Les apostats de la Volga. Chrétiens et musulmans dans la Russie impériale | Conversion / Pouvoir et religion

Agnès Nilufer Kefeli, Becoming Muslim in Imperial Russia. Conversion, Apostasy, and Literacy, Cornell University Press, 2014. Au cours du 19e siècle, dans la région de la Volga, des milliers de Tatars chrétiens appelés Kräshens (« baptisés ») réclamèrent aux autorités impériales d’être officiellement reconnus comme musulmans, en dépit des lois sur l’apostasie et le risque d’arrestation, de déportation ou d’exil. Pourquoi ces hommes et femmes ont-ils choisi d’abandonner en masse et publiquement le christianisme orthodoxe, religion du tsar et des autorités impériales, pour l’islam sunnite ?

Le terme « apostasie » exprime le point de vue de l’Eglise orthodoxe. Chez les historiens, ces événements ont fait l’objet d’interprétations diverses. Les historiens tatars du 20e siècle considéraient l’islam comme une composante essentielle de l’identité nationale tatare ; pour eux, ces apostasies étaient en réalité un retour à l’islam car les Kräshens étaient les descendants de Tatars musulmans. Ces derniers, qui avaient été victimes de conversions forcées aux 16e et 18e siècles, auraient été christianisés seulement en surface. Une autre approche insiste sur la connotation politique des apostasies : de Krachens au 19e siècle : elles auraient exprimé une protestation anticoloniale, dirigée contre l’empire russe « prison des peuples ». Plus récemment, ce mouvement a été interprété comme l’expression des tensions entre l’État russe, promoteur de la religion orthodoxe, et une paysannerie non-russe qui aurait ainsi défié le pouvoir impérial. Pour Agnès Kefeli, ces scénarios présentent le défaut d’essentialiser les appartenances religieuses (en supposant par exemple que « l’islam » se serait maintenu clandestinement chez les Kräshens, sans changement, au fil des générations) ou de donner une explication purement séculière à une situation religieuse complexe. Exploitant un riche ensemble de sources en tatar et en russe, elle expose dans Becoming Muslim in Imperial Russia (2014) le résultat de ses recherches, centrées sur les modes d’expression et de diffusion de l’islam auprès des populations de la Moyenne Volga au 19e siècle, le défi posé aux autorités russes par l’avancée de l’islamisation, et les constructions identitaires opposées qui émergèrent de cette période [1].

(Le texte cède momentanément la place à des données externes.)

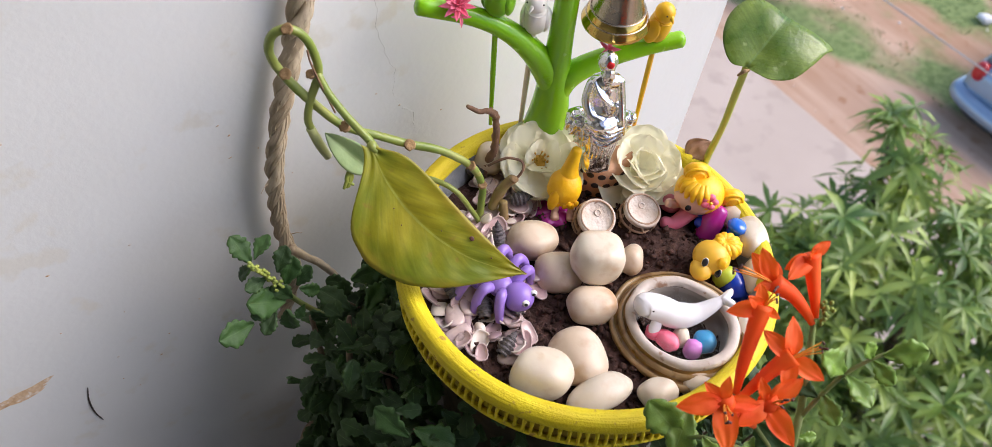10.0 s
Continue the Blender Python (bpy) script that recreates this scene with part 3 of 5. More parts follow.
def soil_disc():
    bm = bmesh.new()
    rings, segs = 70, 150
    grid = []
    for i in range(1, rings + 1):
        r = 0.1140 * i / rings
        grid.append([bm.verts.new((r * math.cos(2 * math.pi * k / segs), r * math.sin(2 * math.pi * k / segs), 0)) for k in range(segs)])
    for a, b in zip(grid, grid[1:]):
        for k in range(segs):
            bm.faces.new((a[k], b[k], b[(k + 1) % segs], a[(k + 1) % segs]))
    bm.faces.new(grid[0])
    for v in bm.verts:
        v.co.z = soil_height(v.co.x, v.co.y)
    return bm


tagged(link("soil", soil_disc(), SOIL), "dark red-brown crumbly soil filling the pot", "soil", kind="stuff")


def crumbs():
    bm = bmesh.new()
    for k in range(2200):
        a, r = rnd.uniform(0, 2 * math.pi), 0.108 * math.sqrt(rnd.random())
        x, y = r * math.cos(a), r * math.sin(a)
        if x * ACROSS.x + y * ACROSS.y < -0.075:
            continue
        s = 0.0006 + 0.0026 * rnd.random() ** 3
        b = bmesh.ops.create_icosphere(bm, subdivisions=1, radius=s, matrix=Matrix.Translation((x, y, soil_height(x, y) + s * 0.4)))
        for v in b["verts"]:
            v.co += Vector((rnd.uniform(-1, 1), rnd.uniform(-1, 1), rnd.uniform(-1, 1))) * s * 0.55
    return bm


tagged(link("soil_crumbs", crumbs(), SOIL), "loose crumbs of dark soil", "soil", kind="stuff")

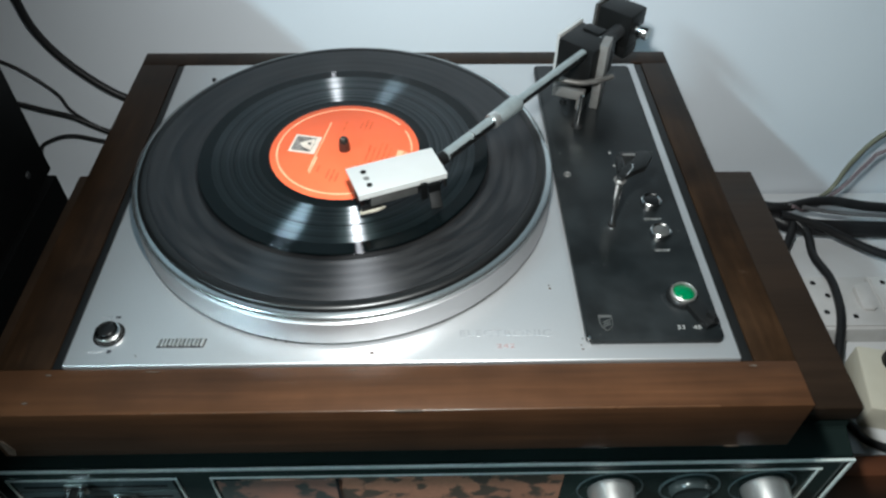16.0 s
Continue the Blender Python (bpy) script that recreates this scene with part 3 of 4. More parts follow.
# platter
RIM = 0.9226
platter = part("platter", lathe([(0.02, RIM - 0.004), (0.1238, RIM - 0.004), (0.1241, RIM - 0.0002), (0.1247, RIM + 0.0003), (0.1270, RIM + 0.0001), (0.1279, RIM - 0.0005), (0.1283, RIM - 0.0016), (0.1281, RIM - 0.0029), (0.1272, RIM - 0.0033)], 192), M["spun"], turntable, "spun aluminium platter")
part("platter_wall", lathe([(0.1270, RIM - 0.0034), (0.1271, RIM - 0.0045), (0.1281, RIM - 0.0052), (0.1292, 0.9048), (0.1292, 0.9034), (0.1285, 0.9028), (0.105, 0.9028)], 192), M["skirt"], platter, "satin aluminium side wall")
# shade of the gap under the platter, painted as a near-black hub
part("platter_hub", lathe([(0.105, 0.9027), (0.105, DECK), (0.02, DECK)], 96), M["cavity"], platter, "hub under the platter, coloured near-black for the shade of the gap")
SPIN_TOP = 0.9372
part("spindle", lathe([(0, SPIN_TOP), (0.0018, SPIN_TOP - 0.0002), (0.0028, SPIN_TOP - 0.0014), (0.0034, SPIN_TOP - 0.0045), (0.0036, 0.9262), (0.0036, 0.918)], 32), M["spindle"], turntable, "dark rounded steel spindle")

# rubber mat and record
MAT_Z = 0.9255
REC_Z = 0.9277


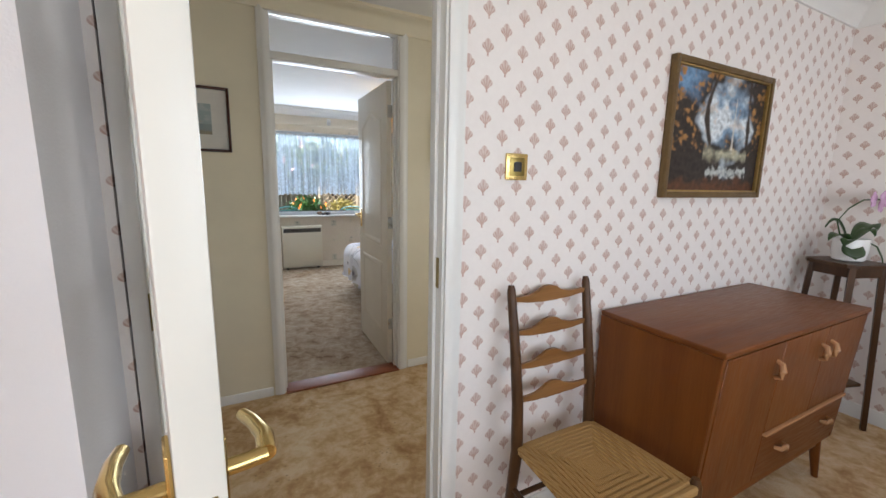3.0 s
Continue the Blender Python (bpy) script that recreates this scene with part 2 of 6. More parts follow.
def carpet_lounge():
    m = M("tan_patterned_carpet", 0.95, spec=0.1, world=True)
    big = m.noise(3.3, 3, 0.6, (1, 1, 1), 0.9)
    mid = m.noise(11, 4, 0.65, (1, 1, 1), 0.6)
    pile = m.noise(260, 2, 0.6)
    small = m.noise(27, 3, 0.6, (1, 1, 1), 0.5)
    f = big * 0.46 + mid * 0.36 + small * 0.18
    c = m.colour(f, [(0.37, (0.40, 0.225, 0.10)), (0.45, (0.585, 0.375, 0.185)), (0.52, (0.73, 0.53, 0.31)), (0.60, (0.82, 0.665, 0.45))])
    spots = m.voronoi(34).ramp(0.10, 0.22, 1.0, 0.0) * m.noise(2.6, 2).ramp(0.55, 0.62)
    c = m.mix(spots * 0.55, c, (0.27, 0.14, 0.075))
    c = m.mix(pile.ramp(0.3, 0.7, 0.0, 0.3), c, (0.33, 0.20, 0.11))
    m.base(c)
    m.bump(pile + mid * 0.6, 0.6, 0.006)
    return m.mat


def carpet_bedroom():
    m = M("beige_sculpted_carpet", 0.95, spec=0.1, world=True)
    big = m.noise(2.2, 3, 0.6, (1, 1, 1), 0.6)
    mid = m.noise(12, 5, 0.68, (1, 1, 1), 0.7)
    pile = m.noise(240, 2, 0.6)
    c = m.colour(mid * 0.7 + big * 0.3, [(0.36, (0.25, 0.165, 0.105)), (0.45, (0.41, 0.305, 0.215)), (0.54, (0.52, 0.415, 0.31)), (0.66, (0.61, 0.515, 0.41))])
    c = m.mix(pile.ramp(0.3, 0.7, 0.0, 0.3), c, (0.22, 0.16, 0.115))
    m.base(c)
    m.bump(mid * 1.6 + pile * 0.5, 0.7, 0.012)
    return m.mat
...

Christianisation et construction impériale (16e-18e siècles)
Intégrée dans l’empire russe depuis qu’Ivan le Terrible, tsar de 1547 à 1584, avait conquis le khanat de Kazan en 1552-1556, la région de la Volga se caractérisait par sa variété ethnique : les Tatars et les Tchouvaches turcophones cohabitaient avec les Mordves, Maris et Oudmourtes, ethnies finno-ougriennes arrivées précédemment. Les affiliations religieuses ne recouvraient pas entièrement les appartenances ethniques : les Tatars étaient en majorité musulmans mais certains professaient le christianisme, de même que la plupart des Tchouvaches, Maris et Oudmourtes, dont certains groupes, par ailleurs, restaient attachés aux pratiques animistes anciennes, éventuellement mêlées aux pratiques chrétiennes.